● THE REQUEST:
Restate the whole listing word for word. Pictures are left out.

● SOURCE MATERIAL:

● ● ● ●

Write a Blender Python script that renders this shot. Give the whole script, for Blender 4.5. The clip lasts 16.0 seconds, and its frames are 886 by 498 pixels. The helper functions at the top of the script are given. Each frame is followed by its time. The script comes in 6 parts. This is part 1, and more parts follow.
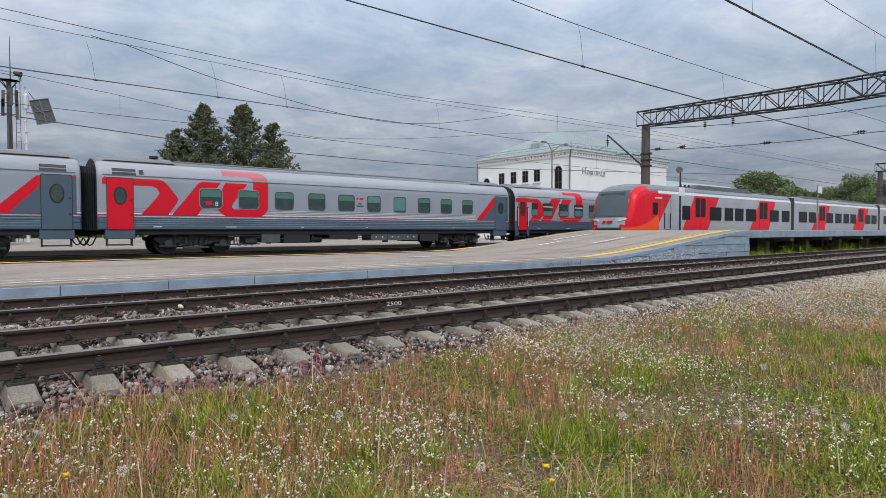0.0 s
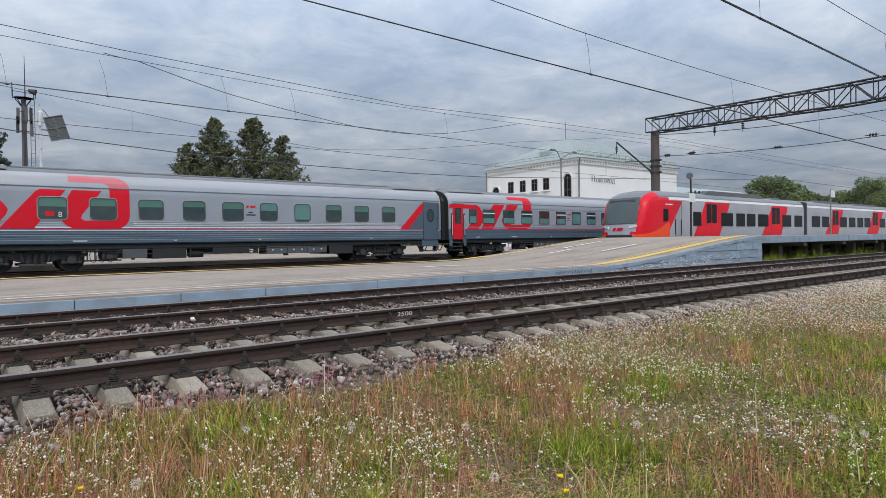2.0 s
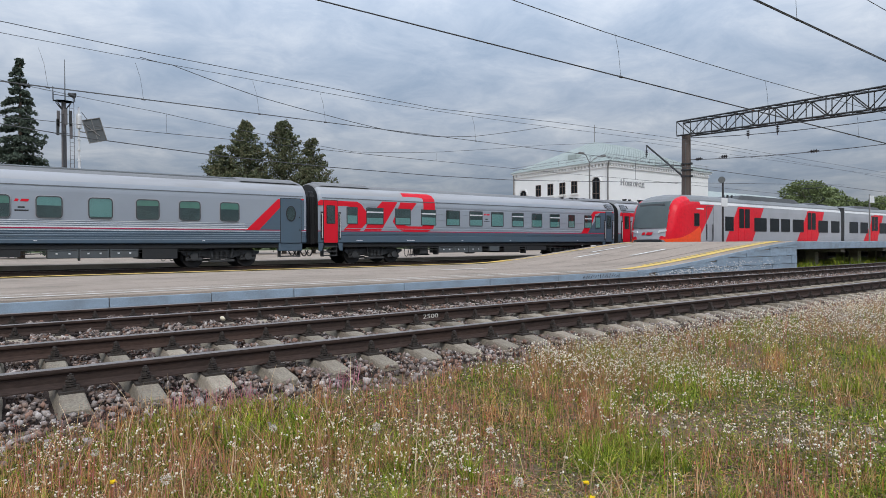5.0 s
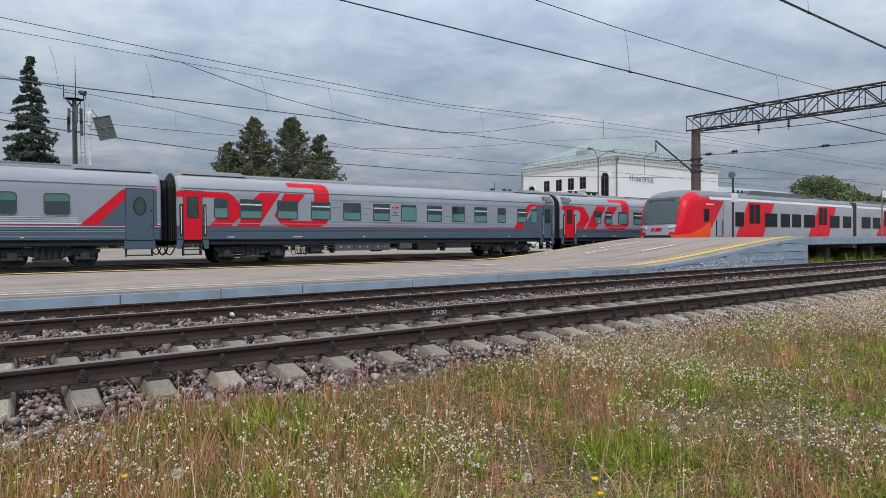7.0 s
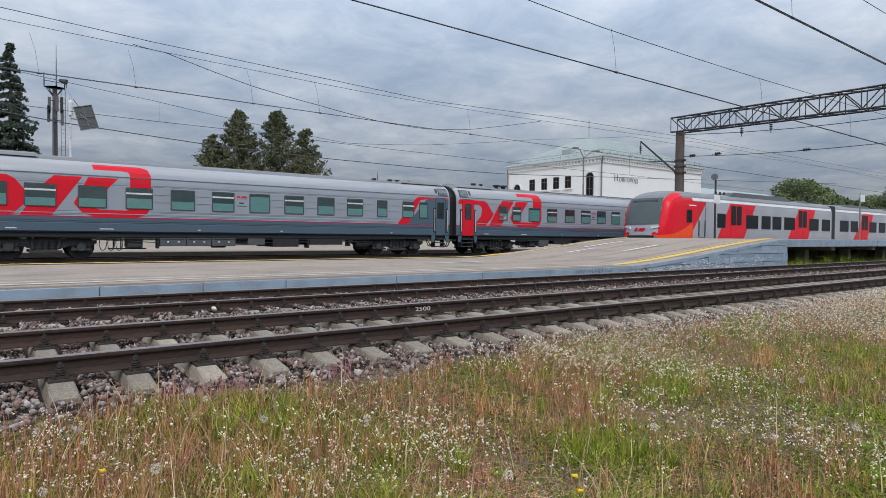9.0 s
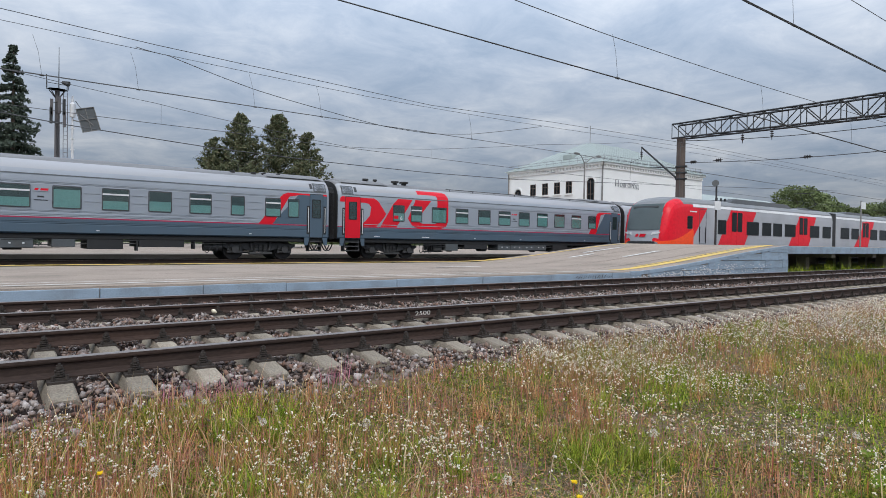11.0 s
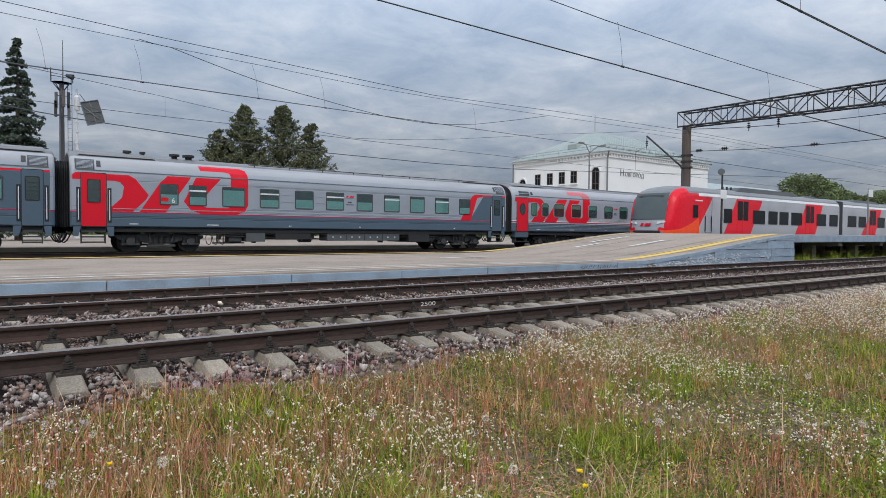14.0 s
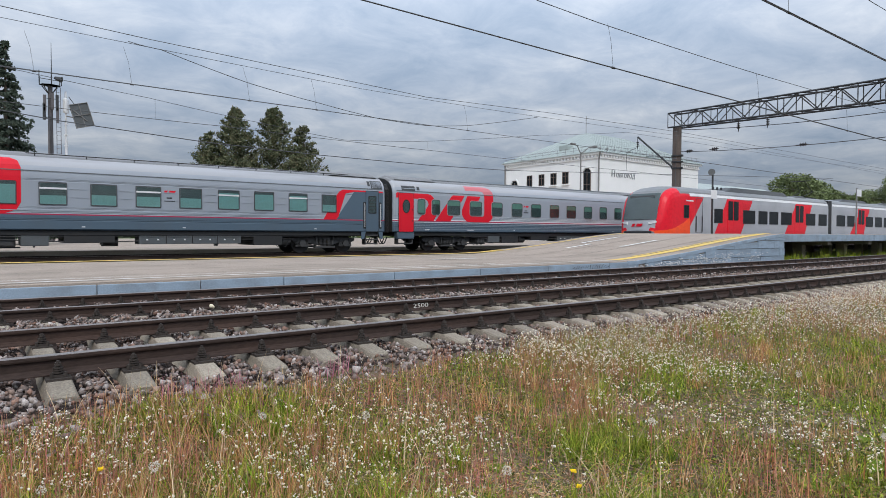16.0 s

● ● ● ●

● SOLUTION:
Write a Blender Python script that renders this shot. Give the whole script, for Blender 4.5. The clip lasts 16.0 seconds, and its frames are 886 by 498 pixels. The helper functions at the top of the script are given. Each frame is followed by its time. The script comes in 6 parts. This is part 1, and more parts follow.
0.0 s
2.0 s
5.0 s
7.0 s
9.0 s
11.0 s
14.0 s
16.0 s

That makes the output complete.